--- start of Collected material ---
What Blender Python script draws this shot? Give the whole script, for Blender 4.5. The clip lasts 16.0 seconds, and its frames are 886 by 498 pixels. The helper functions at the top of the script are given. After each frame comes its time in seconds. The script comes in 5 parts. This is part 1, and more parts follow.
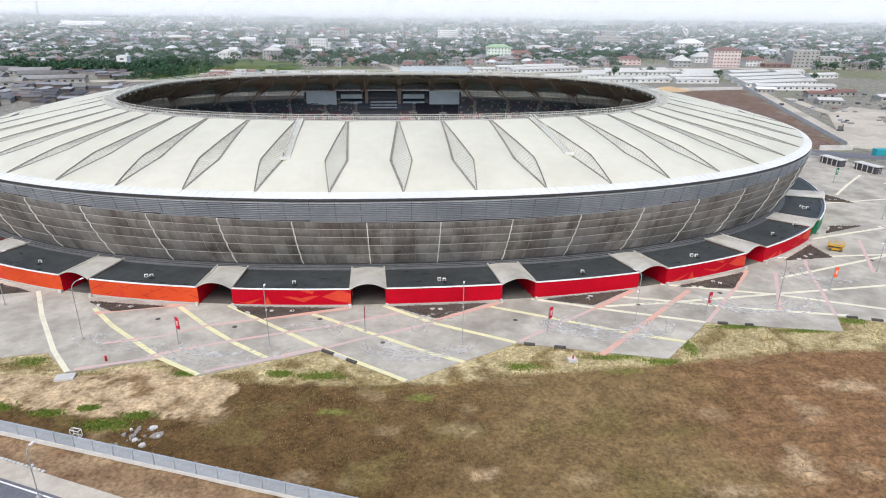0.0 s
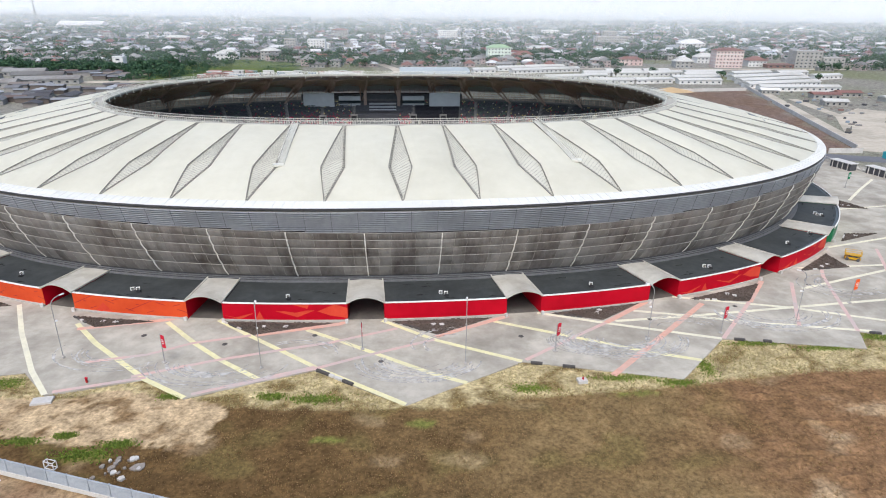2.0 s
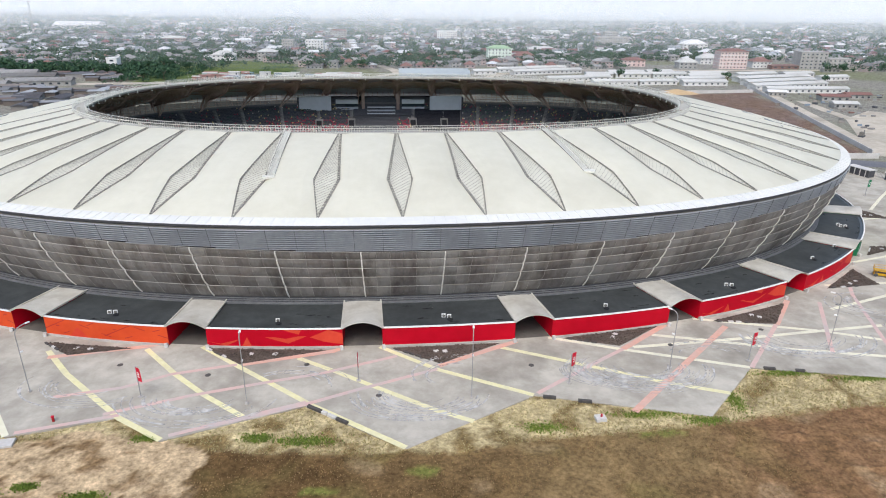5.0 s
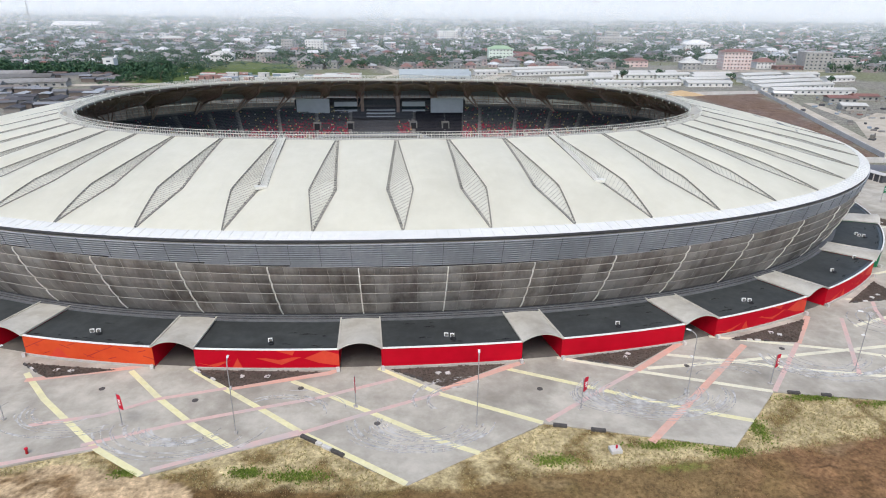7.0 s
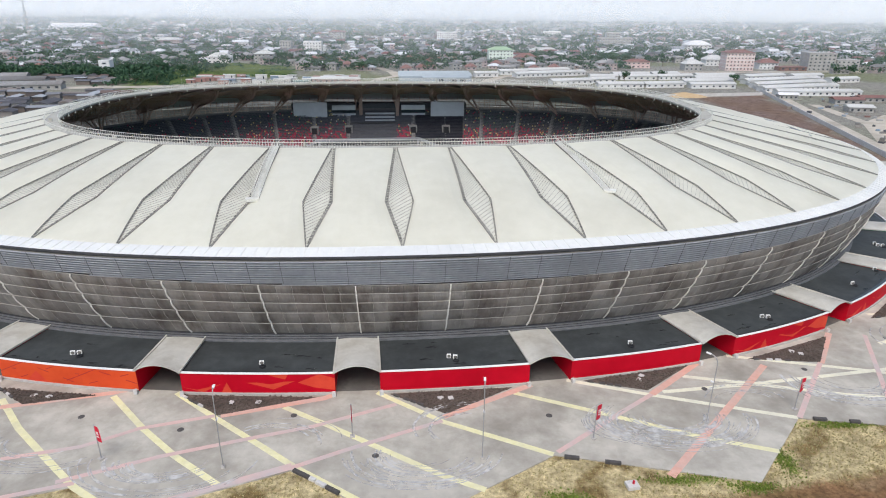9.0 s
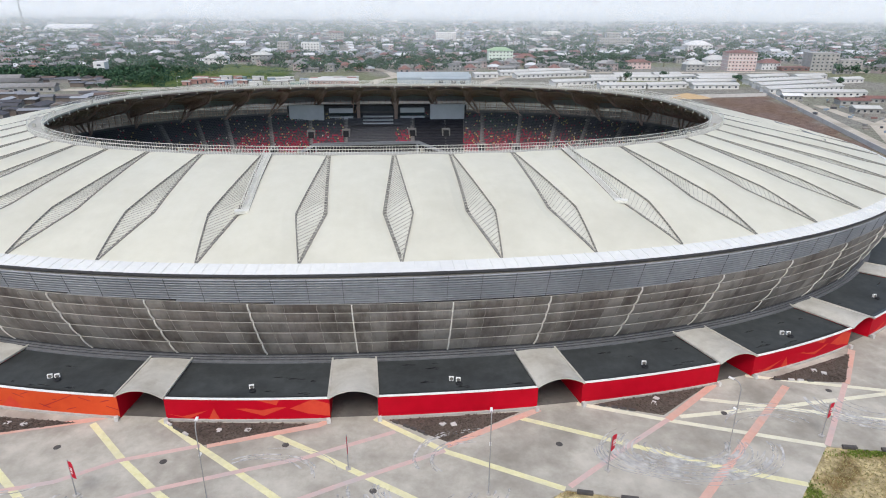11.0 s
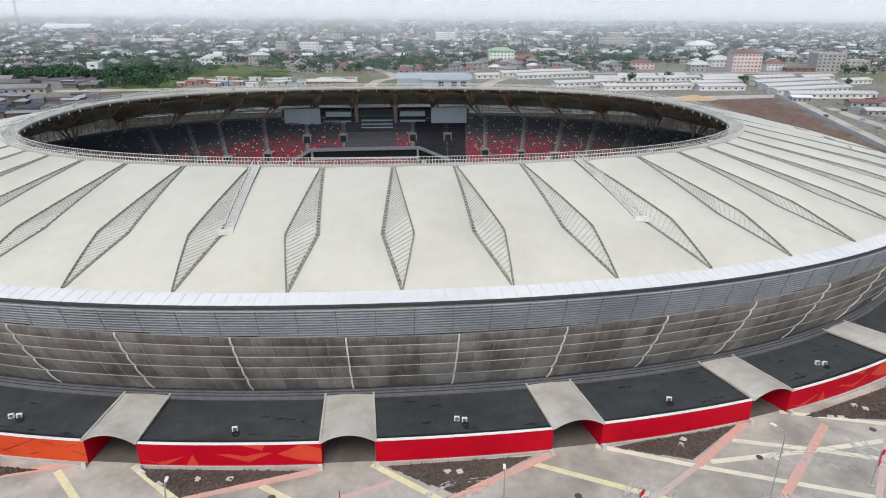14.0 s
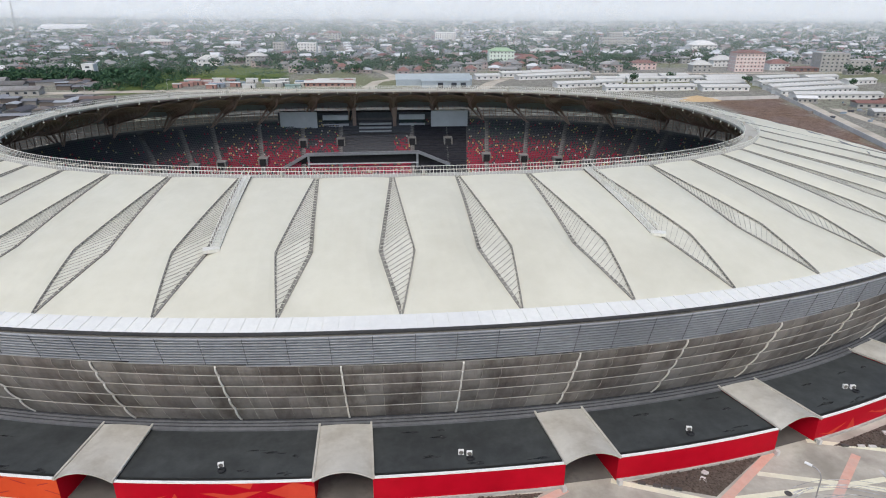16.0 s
--- end of Collected material ---
# What you will do:
Your task is to reproduce all of the material exactly. The pictures stay out.

# Exercise result:
What Blender Python script draws this shot? Give the whole script, for Blender 4.5. The clip lasts 16.0 seconds, and its frames are 886 by 498 pixels. The helper functions at the top of the script are given. After each frame comes its time in seconds. The script comes in 5 parts. This is part 1, and more parts follow.
0.0 s
2.0 s
5.0 s
7.0 s
9.0 s
11.0 s
14.0 s
16.0 s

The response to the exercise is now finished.